Should it be apparent that an offender will evade making restitution if they are not incarcerated, it is a legitimate use of force to 'hold them hostage'. This is because it is legitimate to use force in defence of self and in defence of physical property. It is, therefore, legitimate to use force when seeking restitution for harm caused to property because, until restitution has been made, the offence against another's property is still present and ongoing.

An incarcerated offender should be given every practical opportunity to be able to make due restitution though they cannot legitimately be directly forced to do so. The offender has to make the decision, come to the understanding, that to end their incarceration they have to make the restitution found due. This is not a process of prison slave labour but rather just a process of prison labour in order to robustly ensure offenders will, and are able to, make restitution.


Such an internment could be paid for without having a 'state' that takes money from the public via taxation to pay for prisons and there are many possible mechanisms that could provide such a service, for example if offenders were incarcerated (and we trust helped where possible to get on the 'right track') policing and insurance providers could see economies in their operational costs.

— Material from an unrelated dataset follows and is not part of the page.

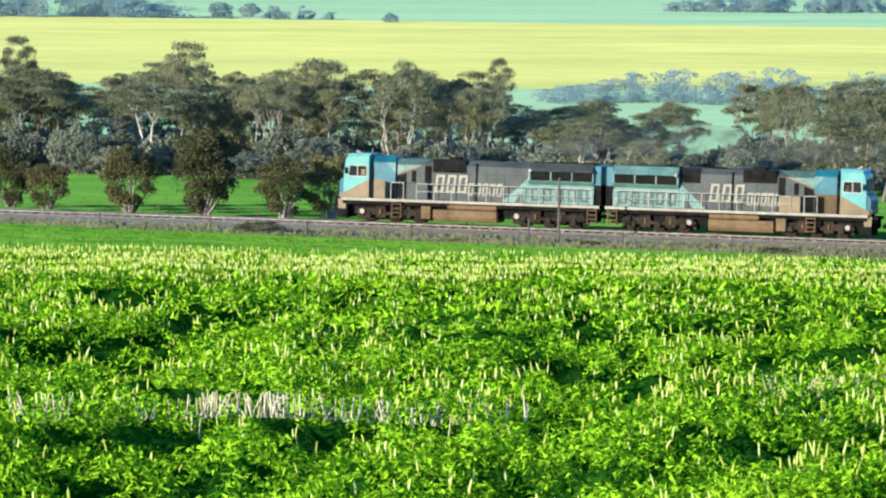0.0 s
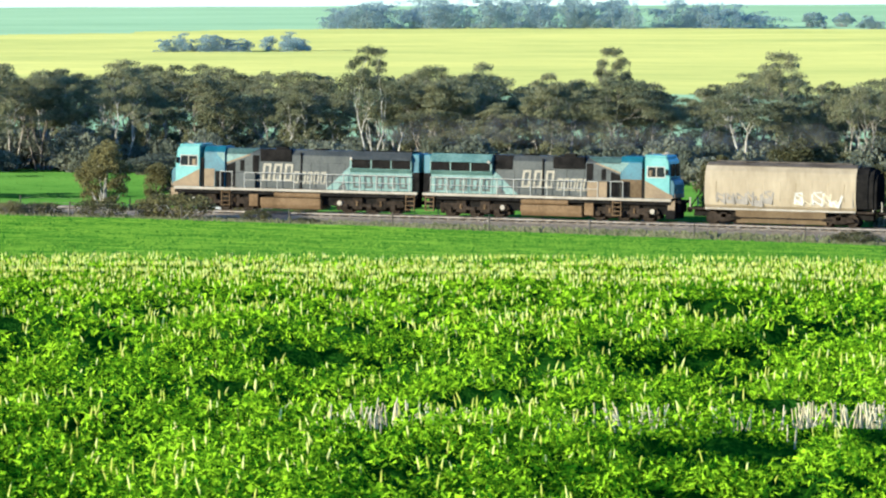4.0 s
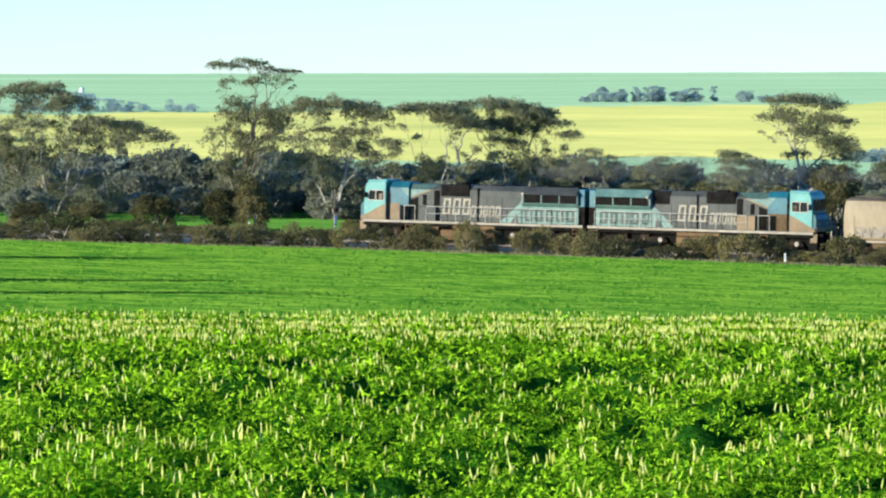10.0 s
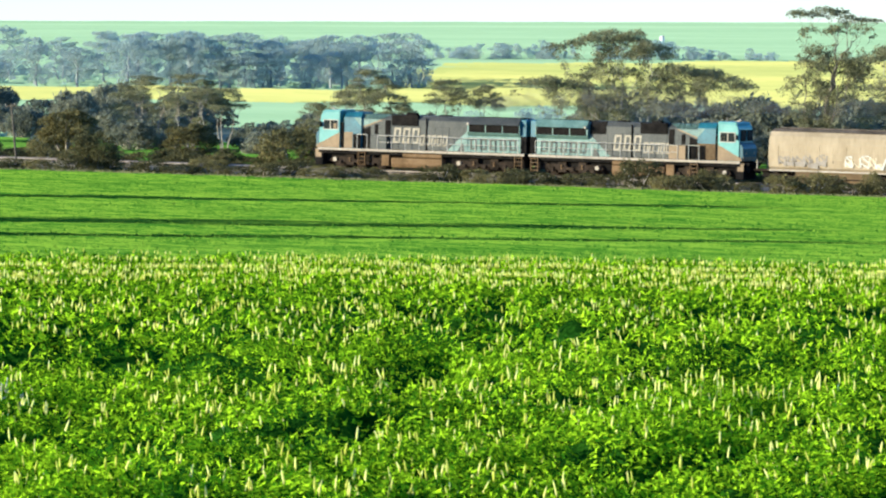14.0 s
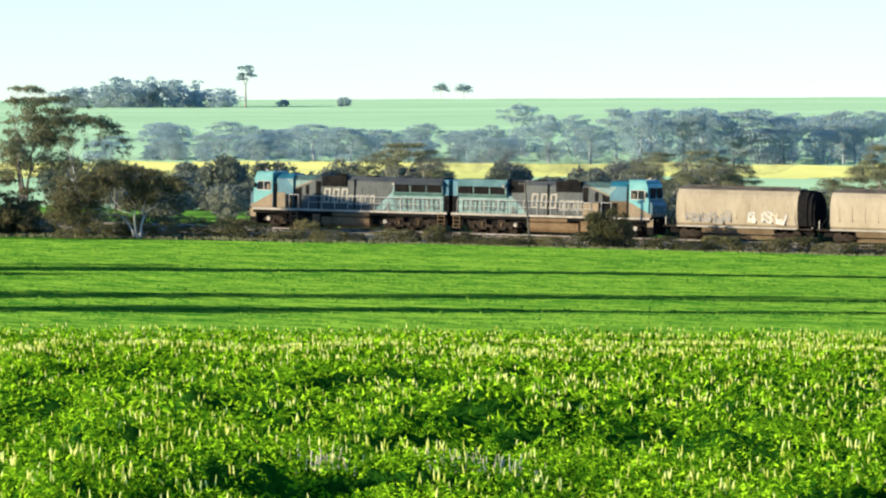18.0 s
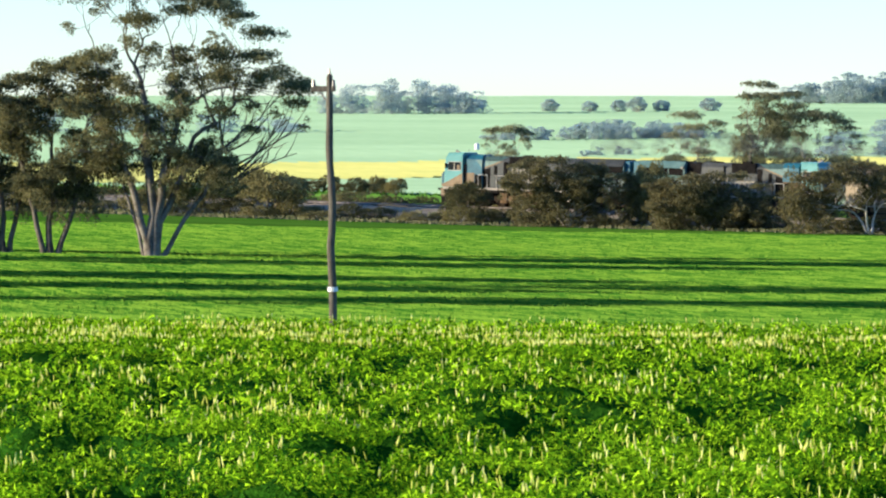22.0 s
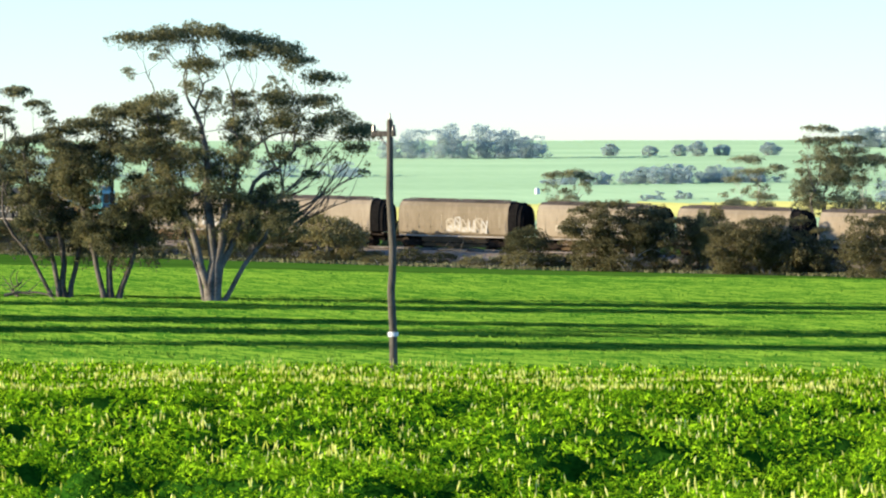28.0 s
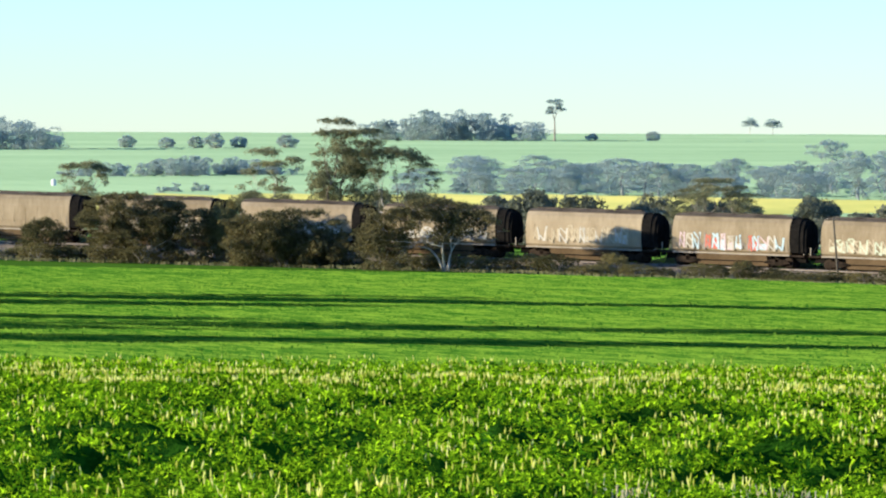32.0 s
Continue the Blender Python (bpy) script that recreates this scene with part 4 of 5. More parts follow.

Victims of property offensives could also wish to fund an offender's incarceration and, if they did, clearly it would be in the victim's interest that their offender was willing to work, at least sufficiently, to cover the costs of their time 'inside'. This would require a replicable understanding between victim and offender where perhaps an offender could enjoy better conditions and more freedoms if they agreed to such an arraignment.

Whilst thinking through such scenarios I was interested, and amused, to realise that the treatment of such an incarcerated offender, to encourage them to be willingly productive, is not so very different to the optimum management of a human tax-payer resource (the human herd of tax-cattle) in 'the state', (the modern nation-state tax-farms).